### To do
Pictures in the data below are not part of the copy; transcribe everything else exactly.

### Stored data

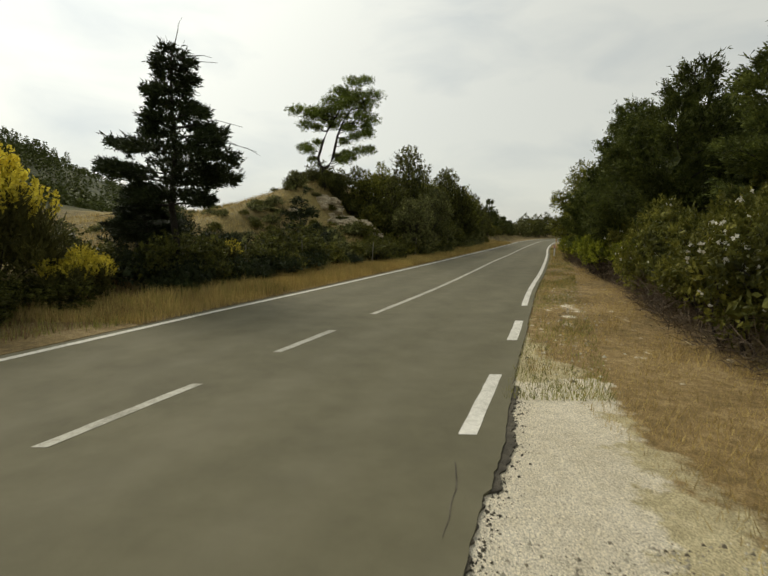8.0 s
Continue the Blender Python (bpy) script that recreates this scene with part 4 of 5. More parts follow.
    for i in range(16):                                 # dark tangle by the verge
        y = 23.6 + 0.62 * i
        rows.append((r.choice(("low", "low", "far_dark")), float(LEFT(y)) - r.uniform(2.5, 3.6), y, r.uniform(0, 360), r.uniform(0.6, 0.8), r.uniform(0.9, 1.15)))
    for _ in range(22):                                 # scattered scrub on the knoll
        y = r.uniform(33.0, 46.0)
        rows.append(("scrub", float(LEFT(y)) - r.uniform(8.0, 16.0), y, r.uniform(0, 360), r.uniform(0.4, 0.8), r.uniform(0.7, 1.0)))
    for _ in range(46):                                 # low scrub and weeds on the broken slope
        y = r.uniform(32.5, 39.3)
        rows.append((r.choice(("scrub", "scrub", "far_green")), float(LEFT(y)) - r.uniform(4.6, 9.5), y, r.uniform(0, 360), r.uniform(0.45, 0.9), r.uniform(0.7, 1.1)))
        if rows[-1][0] != "scrub":
            rows[-1] = rows[-1][:4] + (r.uniform(0.22, 0.38), 1.0)
    for _ in range(60):                                 # low scrub on the open bank
        y = r.uniform(28.5, 41.0)
        off = r.uniform(2.6, 6.0) if y > 31 else r.uniform(2.6, 4.5)
        if not (4.0 < off and 36.0 < y < 39.0):
            rows.append((r.choice(("scrub", "scrub", "scrub", "far_green", "scrub")), float(LEFT(y)) - off, y, r.uniform(0, 360), r.uniform(0.4, 0.66), r.uniform(0.8, 1.2)))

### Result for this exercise
8.0 s
Continue the Blender Python (bpy) script that recreates this scene with part 4 of 5. More parts follow.
    for i in range(16):                                 # dark tangle by the verge
        y = 23.6 + 0.62 * i
        rows.append((r.choice(("low", "low", "far_dark")), float(LEFT(y)) - r.uniform(2.5, 3.6), y, r.uniform(0, 360), r.uniform(0.6, 0.8), r.uniform(0.9, 1.15)))
    for _ in range(22):                                 # scattered scrub on the knoll
        y = r.uniform(33.0, 46.0)
        rows.append(("scrub", float(LEFT(y)) - r.uniform(8.0, 16.0), y, r.uniform(0, 360), r.uniform(0.4, 0.8), r.uniform(0.7, 1.0)))
    for _ in range(46):                                 # low scrub and weeds on the broken slope
        y = r.uniform(32.5, 39.3)
        rows.append((r.choice(("scrub", "scrub", "far_green")), float(LEFT(y)) - r.uniform(4.6, 9.5), y, r.uniform(0, 360), r.uniform(0.45, 0.9), r.uniform(0.7, 1.1)))
        if rows[-1][0] != "scrub":
            rows[-1] = rows[-1][:4] + (r.uniform(0.22, 0.38), 1.0)
    for _ in range(60):                                 # low scrub on the open bank
        y = r.uniform(28.5, 41.0)
        off = r.uniform(2.6, 6.0) if y > 31 else r.uniform(2.6, 4.5)
        if not (4.0 < off and 36.0 < y < 39.0):
            rows.append((r.choice(("scrub", "scrub", "scrub", "far_green", "scrub")), float(LEFT(y)) - off, y, r.uniform(0, 360), r.uniform(0.4, 0.66), r.uniform(0.8, 1.2)))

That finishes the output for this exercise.